我想對那位哭鐵面表達的意思其實很簡單,這裡雖然是公共場所,但身為觀眾,對電影劇情合理回饋七情六慾是正當防衛,否則你知道的,大家都說憋著會內傷。
八年前在紐約布魯克林的戲院看電影《神鬼傳奇2》,那是土包子我第一次的美國觀影經驗,非常快意。最大主因是新鮮感,我首度接收美國觀眾的三八熱情,他們隨時在對劇情大呼小叫。從布蘭登肥雪一出場,就引起一枚歐巴桑歇斯底里反應:「哇嗚!!!他超可愛的!!!!!」她的友人也如雞啄跳針附和:「cute cute cute cute cute!!!」跑出來幾隻木乃伊,全場嘆大氣:「噢買!!!」好人被打了,亦表支持送上髒話:「后里~靴~」大概比夜市還吵一萬倍吧,身心全向劇情激情投射,場面極嗨,感覺大家是經驗共同體,一起造就美好感知與回憶。
葉問之夜返家,我仔細地反省,檢視受辱記的原委。耶達和我沸點都很低,常在不合時宜處(明明沒那麼好笑),卻因為低語交換了意見而縱情失態(變成超好笑)。

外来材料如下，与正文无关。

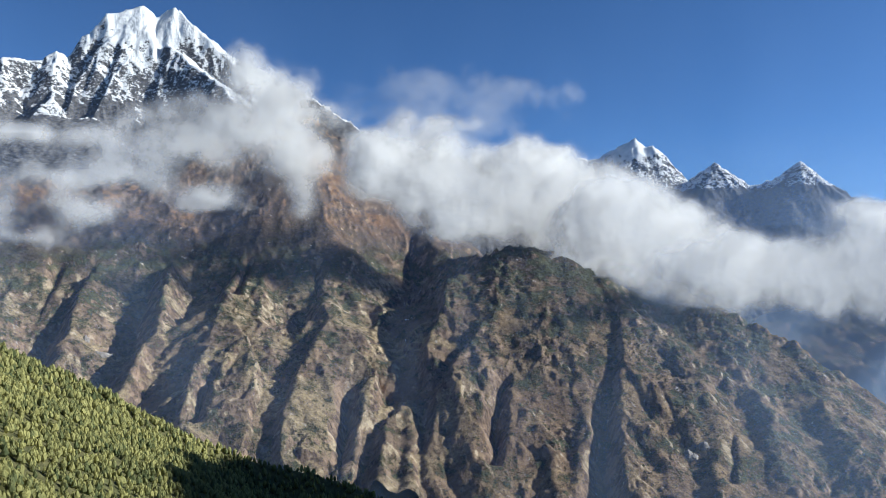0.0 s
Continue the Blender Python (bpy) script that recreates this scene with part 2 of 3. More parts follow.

好比惡漢金山找到處踢館,翻山越嶺南下要找出葉問藏身之處(難怪他叫金山找),耶達就在此時附我耳邊演起來:「嘿嘿~找不到找不到~來查我IP啊~」
又好比甘草廖師傅為了換米單挑日本人,卻被暗算槍斃,慘死道場,鮮紅的血濺染白米,畫面格外淒愴悲涼,耶達卻好死不死從牙縫迸出:「米血。」
對於奉公守法的好國民來說,此時可謂最嚴峻的考驗,最脆弱的時刻。連葉問也不禁問你,這能不笑嗎?
不好意思,我笑了。如果訓導主任是糾舉我講話擾人,我會害臊,戒之收斂。但你嫌我笑大聲,有沒有搞錯?喜劇擺明就是要人笑的,那是它存在的價值,笑是對導演的敬意,我今天如果看陳美拉小提琴小笑看馬友友拉大提琴大笑,你使出詠春拳把我打到春暖花開我都未必敢吭聲。(說不定還會三八地送你一袋米。)